Rafael - O “Sutil como um paquiderme” durou dois anos, aproximadamente. O “Diário do pão com manteiga na chapa”, talvez uns quatro meses. Na época, blog era algo muito novo e, por isso, um pouco incompreendido pelas pessoas. Talvez elas tivessem, na época, dúvidas sobre a minha sanidade mental, principalmente por causa do blog do pão com manteiga. Mas não passava de uma brincadeira boba minha, que acabou tendo uma repercussão maior do que eu esperava – até porque eu não esperava repercussão nenhuma.

JU - Fale um pouco de sua família na época do blog e hoje.
Rafael - Por um bom tempo, ninguém da minha família conhecia o blog.
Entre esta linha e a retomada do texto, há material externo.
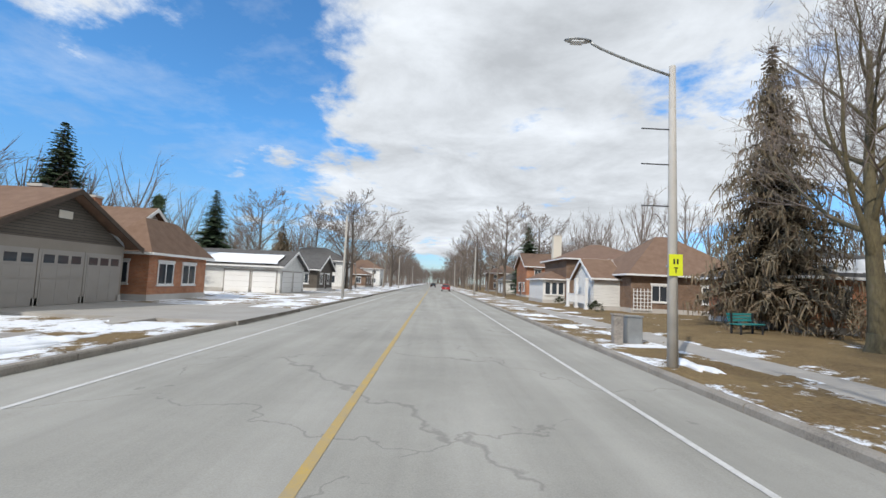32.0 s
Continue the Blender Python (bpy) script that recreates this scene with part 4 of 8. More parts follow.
def apartment():
    ob = thing("apartment_building", "five-storey red brick and pastel stucco apartment building with orange turret roof", "apartment building")
    P = lambda n, m, mat, label="", sm=False: part(n, m, mat, ob, label, sm)
    front, road = Face("front", 115.0), Face("road", 11.45)

    # front block between the turret and the end pier
    for u0, u1 in ((18.1, 18.5), (22.9, 26.1), (30.1, 31.4)):
        low, up = Mesh(), Mesh()
        front.box(low, u0, u1, -6, 0, 0.2, BAND)
        front.box(up, u0, u1, -6, 0, BAND, 16.9)
        P("wall", low, M_ASHLAR if u0 > 30 else M_BRICK, "red brick wall" if u0 < 30 else "stone-faced end pier")
        P("wall", up, M_STUCCO_CREAM, "cream stucco wall")
    m = Mesh()
    front.box(m, 22.8, 26.2, -0.4, 0.10, 0.2, 4.7)
    P("stone_base", m, M_ASHLAR, "grey ledge-stone facing")
    for z0, z1, mat, lb in ((0.3, LEVEL[3] - 0.3, M_BRICK, "red brick wall at the back of the balconies"), (LEVEL[3] - 0.3, 16.6, M_STUCCO_CREAM, "stucco wall at the back of the balconies")):
        m = Mesh()
        front.box(m, 18.5, 30.2, -6, -2.05, z0, z1)
        P("back_wall", m, mat, lb)
    m = Mesh()
    m.box(18.6, 31.3, 121.0, 133.0, 0.3, 16.2)
    P("core", m, M_STUCCO_YELLOW)
    m = Mesh()
    m.box(15.0, 31.3, 133.0, 156.2, 0.3, 16.2)
    P("core", m, M_STUCCO_YELLOW)
    for k in range(5):
        z = LEVEL[k]
        for u0, u1 in ((18.5, 22.9), (26.1, 30.1)):
            s = Mesh()
            front.box(s, u0 - (0.0 if k < 4 else 0), u1 + (0.25 if k else 0), -2.05, 0.45 if k else 0.15, z - 0.28, z)
            b = P("balcony", s, M_CONCRETE, "projecting balcony slab with a pale edge")
            put_railing(front, u0 + 0.02, u1 + (0.2 if k else 0), 0.38 if k else 0.1, z, b, glass=M_GLASS_CLEAR)
            put_window(front, u0 + 0.5, u0 + 2.6, z + 0.02, z + 2.15, ob, 2, glass=M_GLASS, v=-2.04, sill=False, lintel=False, name="balcony_door")
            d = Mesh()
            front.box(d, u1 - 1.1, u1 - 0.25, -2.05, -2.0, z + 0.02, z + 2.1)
            P("door", d, M_DARK, "near-black balcony door")
            if k < 3 and u0 < 20:
                for a in (u0 + 0.002, u1 - 0.05):
                    w = Mesh()
                    front.box(w, a, a + 0.048, -2.04, -0.02, z, z + 2.57)
                    P("side_wall", w, M_BRICK)
        for i, u in enumerate((23.35, 24.85)):
            put_window(front, u, u + 0.72, z + 0.75, z + 1.95, ob, 1, trim=M_CONCRETE, glass=M_WOOD if k < 3 else M_WOOD_DARK, v=0.01 if k else 0.11, lintel=False, frame=0.05)
    m = Mesh()
    for u0, u1 in ((18.1, 18.52), (22.86, 26.14), (30.06, 31.5)):
        m = Mesh()
        front.box(m, u0, u1, -0.4, 0.16, BAND - 0.12, BAND + 0.22)
        P("cornice_band", m, M_WHITE, "white moulded band between brick and stucco")
    # roofs over the front block
    m = Mesh()
    front.box(m, 22.6, 32.2, -14, 0.75, 16.9, 17.15)
    front.box(m, 22.9, 31.9, -13, 0.5, 16.7, 16.9)
    P("eave", m, M_WHITE, "white boxed eaves")
    m = Mesh()
    m.rings([[(22.6, 114.25, 17.152), (32.2, 114.25, 17.152), (32.2, 129, 17.152), (22.6, 129, 17.152)], [(25.5, 118.5, 18.6), (29.5, 118.5, 18.6), (29.5, 125, 18.6), (25.5, 125, 18.6)]])
    P("roof", m, M_SHINGLE_GREY, "low grey shingled hip roof")
    m = Mesh()
    front.box(m, 18.0, 22.9, -6, 0.1, 16.25, 17.25)
    P("parapet", m, M_STUCCO_CREAM)
    put_railing(front, 18.4, 22.8, -0.15, 17.25, ob, 1.0)
    m = Mesh()
    m.box(20.1, 20.5, 115.4, 115.8, 17.6, 17.68)
    m.box(20.08, 20.16, 115.7, 115.8, 17.25, 18.1)
    m.box(20.42, 20.5, 115.7, 115.8, 17.25, 18.1)
    m.box(20.1, 20.5, 115.74, 115.8, 17.7, 18.15)
    chair = part("deck_chair", m, M_TEAL)
    tagged(chair, "teal slatted deck chair on the roof terrace", "chair")

    # the turret: a half octagon of window bays
    pts = [(18.25, 114.3), (15.75, 114.3), (14.25, 115.8), (14.45, 118.4), (18.25, 118.4)]
    def ring(z, g=0.0):
        cx, cy = 16.6, 116.6
        return [(cx + (x - cx) * (1 + g), cy + (y - cy) * (1 + g), z) for x, y in pts]
    m = Mesh()
    m.rings([ring(0.2), ring(BAND)])
    P("turret_wall", m, M_BRICK, "red brick turret")
    m = Mesh()
    m.rings([ring(BAND), ring(16.6)])
    P("turret_wall", m, M_STUCCO_CREAM, "cream stucco turret top")
    for z, g0, g1, h in ((BAND - 0.15, 0.06, 0.10, 0.35), (16.3, 0.05, 0.10, 0.35), (16.66, 0.16, 0.22, 0.3)):
        m = Mesh()
        m.rings([ring(z, g0), ring(z + h * 0.6, g1), ring(z + h, g1)])
        P("turret_cornice", m, M_WHITE, "white moulded cornice")
    m = Mesh()
    base = ring(16.97, 0.20)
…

Não que eles não pudessem ler ou coisa parecida, mas é que eu simplesmente não o divulgava aos meus parentes. Até um dia em que o meu tio estava fazendo uma busca pelo nosso sobrenome (Capanema) no Google e encontrou meu blog. A partir daí, quase todos da família começaram a visitar o meu blog e o do meu primo Thiago. Hoje em dia, alguns parentes perguntam por que o blog terminou e pedem que eu volte a escrever.

JU - O estigma “pão com manteiga” ainda o persegue?
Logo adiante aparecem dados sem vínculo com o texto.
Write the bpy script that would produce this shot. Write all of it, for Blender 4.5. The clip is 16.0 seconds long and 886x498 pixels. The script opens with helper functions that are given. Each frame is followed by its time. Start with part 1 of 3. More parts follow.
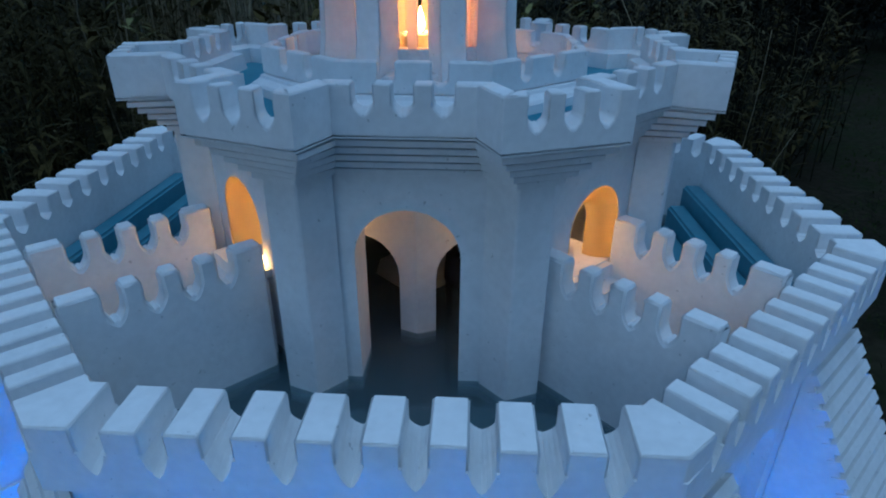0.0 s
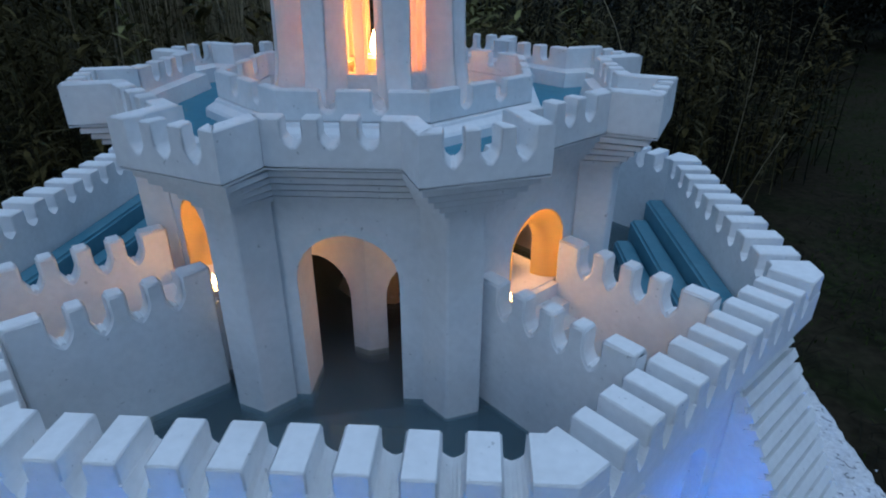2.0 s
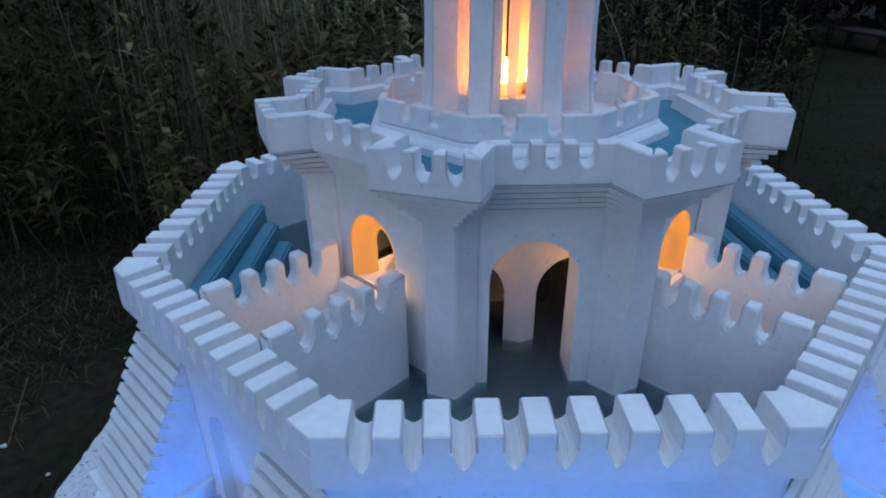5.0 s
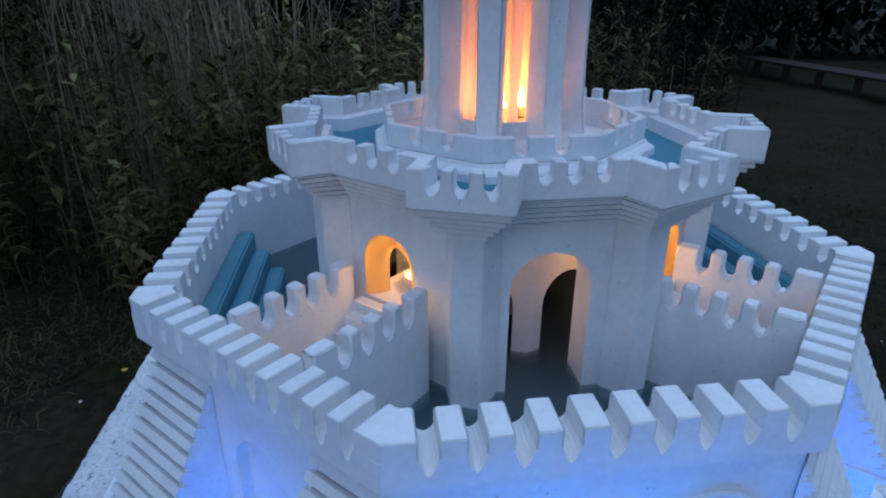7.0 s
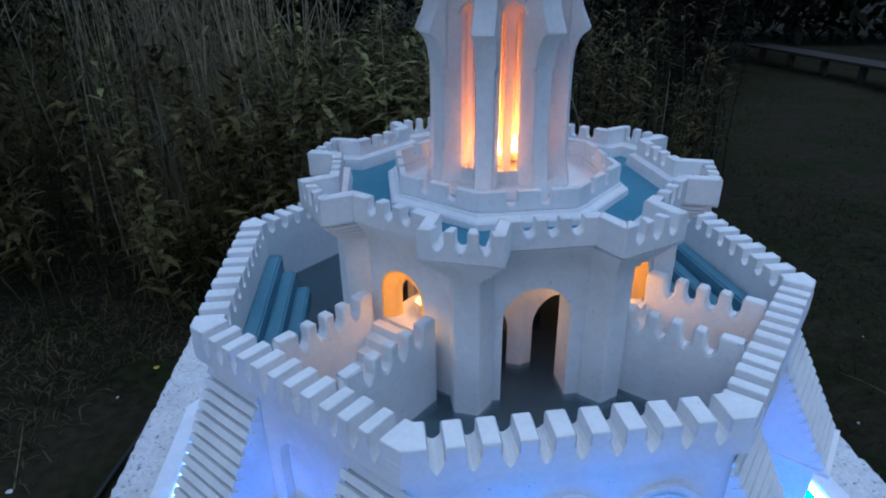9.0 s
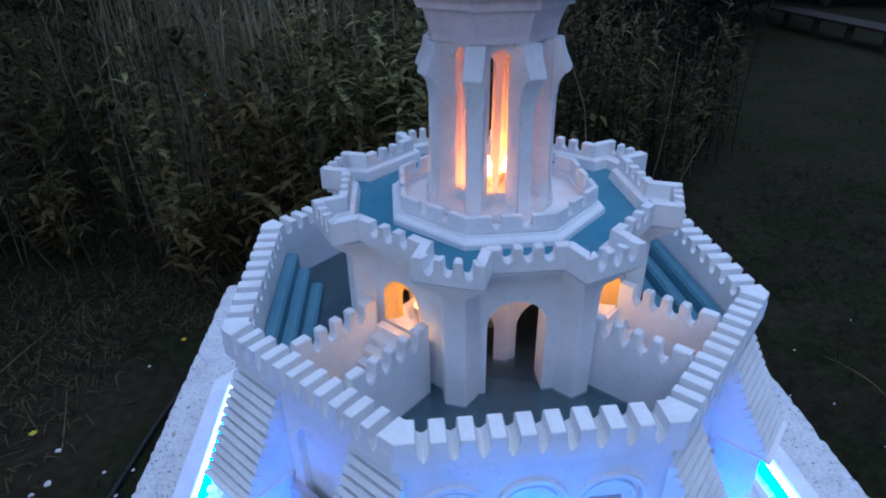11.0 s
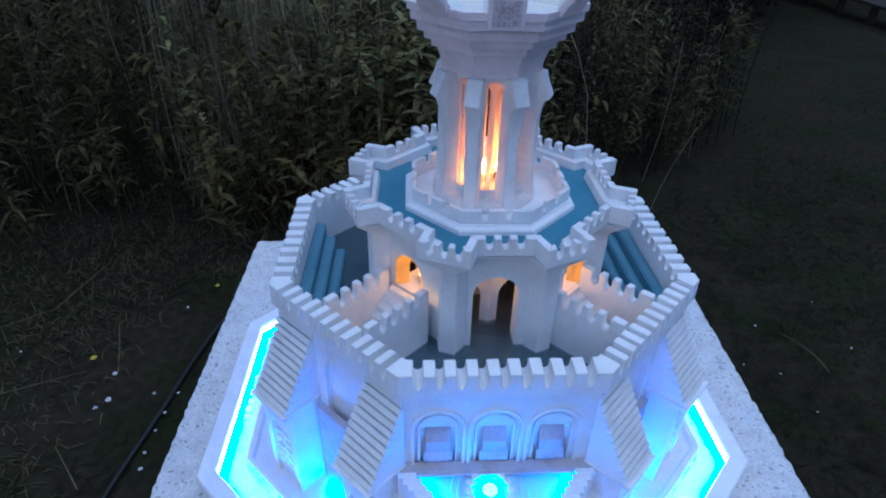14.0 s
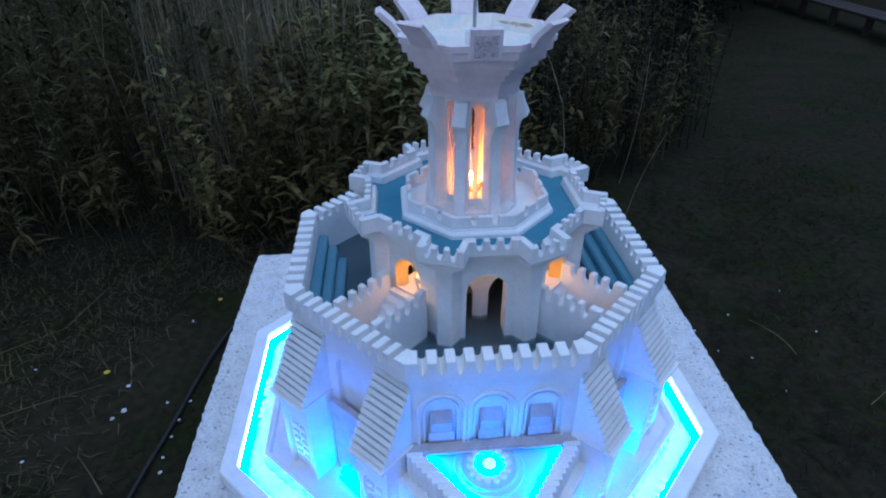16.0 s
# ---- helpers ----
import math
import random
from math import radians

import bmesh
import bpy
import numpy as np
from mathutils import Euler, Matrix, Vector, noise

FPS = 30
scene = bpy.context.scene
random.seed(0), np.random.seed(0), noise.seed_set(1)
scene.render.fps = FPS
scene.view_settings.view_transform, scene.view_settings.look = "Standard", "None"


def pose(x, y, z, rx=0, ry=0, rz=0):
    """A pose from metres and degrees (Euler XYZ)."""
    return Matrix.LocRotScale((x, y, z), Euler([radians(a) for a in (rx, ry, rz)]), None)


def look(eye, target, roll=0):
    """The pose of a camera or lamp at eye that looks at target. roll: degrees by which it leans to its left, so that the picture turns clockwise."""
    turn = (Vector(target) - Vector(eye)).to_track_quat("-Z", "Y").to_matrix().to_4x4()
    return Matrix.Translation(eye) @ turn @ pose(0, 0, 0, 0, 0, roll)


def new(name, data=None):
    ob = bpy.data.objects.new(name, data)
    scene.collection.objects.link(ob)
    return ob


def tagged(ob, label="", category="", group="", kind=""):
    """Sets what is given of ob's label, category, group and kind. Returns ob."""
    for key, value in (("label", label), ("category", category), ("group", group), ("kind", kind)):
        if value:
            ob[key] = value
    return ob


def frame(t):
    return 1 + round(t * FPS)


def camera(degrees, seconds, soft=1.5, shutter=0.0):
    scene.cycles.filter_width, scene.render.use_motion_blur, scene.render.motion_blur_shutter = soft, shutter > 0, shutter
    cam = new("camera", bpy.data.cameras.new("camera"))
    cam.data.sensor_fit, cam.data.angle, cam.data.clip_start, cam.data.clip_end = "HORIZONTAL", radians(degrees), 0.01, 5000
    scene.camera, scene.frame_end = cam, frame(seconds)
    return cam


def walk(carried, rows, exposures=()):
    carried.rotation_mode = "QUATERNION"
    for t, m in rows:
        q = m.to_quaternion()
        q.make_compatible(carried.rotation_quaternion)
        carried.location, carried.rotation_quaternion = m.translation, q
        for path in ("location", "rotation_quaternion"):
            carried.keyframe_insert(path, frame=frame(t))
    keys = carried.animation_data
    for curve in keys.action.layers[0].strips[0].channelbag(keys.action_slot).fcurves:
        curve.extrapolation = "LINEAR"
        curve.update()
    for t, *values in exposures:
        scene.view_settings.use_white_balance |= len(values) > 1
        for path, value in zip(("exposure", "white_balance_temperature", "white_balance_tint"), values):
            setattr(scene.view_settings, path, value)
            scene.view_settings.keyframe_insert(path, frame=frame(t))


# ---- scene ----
cam = camera(74.46, 16.0, 1.95)
PATH = [
    (0, (0.0551, -0.5830, 0.6213), (-0.0175, 0.7605, -0.0416), 0.39),
    (0.5, (0.0733, -0.5809, 0.6190), (0.0125, 0.7673, -0.0357), 0.60),
    (1, (0.0926, -0.5765, 0.6203), (0.0379, 0.7744, -0.0293), 0.73),
    (1.5, (0.1038, -0.5760, 0.6217), (0.0512, 0.7748, -0.0282), 0.78),
    (2, (0.1041, -0.5832, 0.6431), (0.0215, 0.7597, -0.0201), 0.17),
    (2.5, (0.0864, -0.5990, 0.6555), (-0.0242, 0.7368, -0.0179), -0.07),
    (3, (0.0631, -0.6091, 0.6718), (-0.0576, 0.7263, -0.0007), -0.35),
    (3.5, (0.0274, -0.6225, 0.6798), (-0.0904, 0.7103, 0.0018), -0.81),
    (4, (-0.0131, -0.6334, 0.6826), (-0.1031, 0.7022, 0.0056), -1.05),
    (6.5, (-0.1408, -0.6604, 0.6638), (0.0272, 0.6996, 0.0535), 0.12),
    (7, (-0.1552, -0.6686, 0.6775), (0.0224, 0.6953, 0.0790), -0.04),
    (7.5, (-0.1671, -0.6918, 0.6976), (-0.0113, 0.6743, 0.0978), 0.46),
    (8, (-0.1677, -0.7107, 0.7241), (-0.0144, 0.6525, 0.1174), -0.76),
    (8.5, (-0.1688, -0.7321, 0.7481), (-0.0078, 0.6227, 0.1248), -0.82),
    (9, (-0.1620, -0.7490, 0.7741), (-0.0047, 0.6020, 0.1417), -0.78),
    (11.5, (-0.1363, -0.8222, 0.9079), (-0.0401, 0.4759, 0.1625), -0.38),
    (12, (-0.1316, -0.8343, 0.9327), (-0.0492, 0.4523, 0.1661), 0.49),
    (12.5, (-0.1224, -0.8554, 0.9588), (-0.0576, 0.4124, 0.1598), 0.56),
    (13, (-0.1149, -0.8949, 0.9887), (-0.0625, 0.3676, 0.1805), 0.25),
    (13.5, (-0.1249, -0.9433, 1.0131), (-0.0837, 0.3121, 0.1930), 0.47),
    (14, (-0.1353, -0.9814, 1.0315), (-0.0546, 0.2713, 0.2103), 1.65),
    (14.5, (-0.1461, -1.0181, 1.0498), (-0.0524, 0.2422, 0.2418), 1.30),
    (15, (-0.1421, -1.0482, 1.0622), (-0.0399, 0.2114, 0.2542), 0.62),
    (15.5, (-0.1519, -1.0720, 1.0791), (-0.0462, 0.1881, 0.2723), 0.48),
    (16, (-0.1591, -1.0893, 1.0889), (-0.0422, 0.1741, 0.2887), 0.13),
]
LIGHT = [(0.0, -0.34, 4450, -6), (0.5, -0.22, 4900, -3), (1.0, -0.13, 5100, -2), (1.5, -0.08, 5080, 0), (3.5, 0.10, 5080, 4), (7.0, 0.15, 4950, 7), (9.0, 0.24, 5030, 7), (11.5, 0.36, 4930, 15), (16.0, 0.33, 4900, 10)]
walk(cam, [(t, look(eye, target, roll)) for t, eye, target, roll in PATH], LIGHT)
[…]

Rafael - Às vezes, alguns amigos mencionam o blog e eu recebo recados de ex-leitores no Orkut. Mas, por mais que o blog do “pão com manteiga” fosse esdrúxulo, eu acho que o pessoal ainda se lembra mais do “Sutil como um paquiderme”, porque ele durou mais tempo.

JU - Escrever blog o ajudou a optar pelo jornalismo?
Rafael - Quando eu comecei a escrever o blog, ainda cursava o terceiro ano do ensino médio, mas já estava decidido a prestar jornalismo. Conscientemente ou não, eu aplicava no blog técnicas de redação que aprendo na faculdade. Mas quem lia o blog sabe que o teor jornalístico dele era praticamente zero. Particularmente, quando ouço falar de “blog de jornalista”, eu bocejo. Não me interessam. Prefiro o jornalismo “tradicional”. Apesar de fazer a faculdade, eu usava o blog para escrever textos que fugissem das convenções do jornalismo. Não que eu não goste de escrever textos jornalísticos, pelo contrário. É que, nos blogs, tem-se uma liberdade muito maior, e eu me aproveitava disso. Num blog, eu posso ficar despreocupado com limite de caracteres, adjetivar os textos, usar palavras de baixo calão; tudo isso sem correr o risco de tirar uma nota baixa ou perder o emprego, por exemplo.